Hello Martin Suska,please review
http://www.codechef.com/viewsolution/5569341
Regards
Samuel


#11

I am unable to understand the question. will somebody explain with an example. What will the initial array contain? do we have arrays of arrays?


#12

Can Anybody tell what’s wrong with this solution.
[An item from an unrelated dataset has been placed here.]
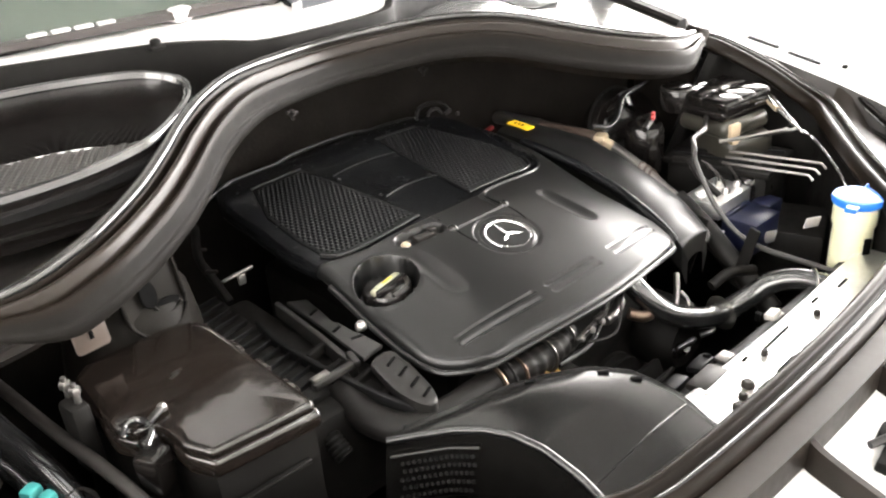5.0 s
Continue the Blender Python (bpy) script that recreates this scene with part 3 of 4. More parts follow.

I am getting WA for this
http://www.codechef.com/viewsolution/5793327


#13

If some one look this it will be great hel[ to me
http://www.codechef.com/viewsolution/5569341
Regards
Samuel


#14

please see the formated code from :
http://www.codechef.com/viewsolution/5569341


#15

Hello all Please review my code
http://www.codechef.com/viewsolution/5569341
please let me know why it is not working
Regards
Samuel


#16

I like this one, it was nice :wink:


#17

Can you explain what you precompute in array A?


#18

A* tells me total no. of possible ways in which n nos are selected from 1 to i so that GCD is 1.
Now as told A* = (tot of possible ways) - sum(gcd=2,3,…,i)

(GCD=2)=A[i/2] as explained,and so on.
what I do is I combine (GCD=i/3+1)to(GCD=i/2) in 1 slot as all of them is equal to A[2], (GCD=i/4+1)- (GCD=i/3) in 1 slot = A[3], and so on…, which are already computed.

Now for any m u can also see u only need 2*sqrt(m) values A[1], A[2], A[3],…A[sqrt(m)], A[m/sqrt(m)],…A[m/2],A[m/1].
This is because for all l<=k<=r u can calculate no of possible ways st gcd=k using array A.


#19

Thank you :slight_smile:


#20

Why you do not add link to your previous comment instead of bad formatted code?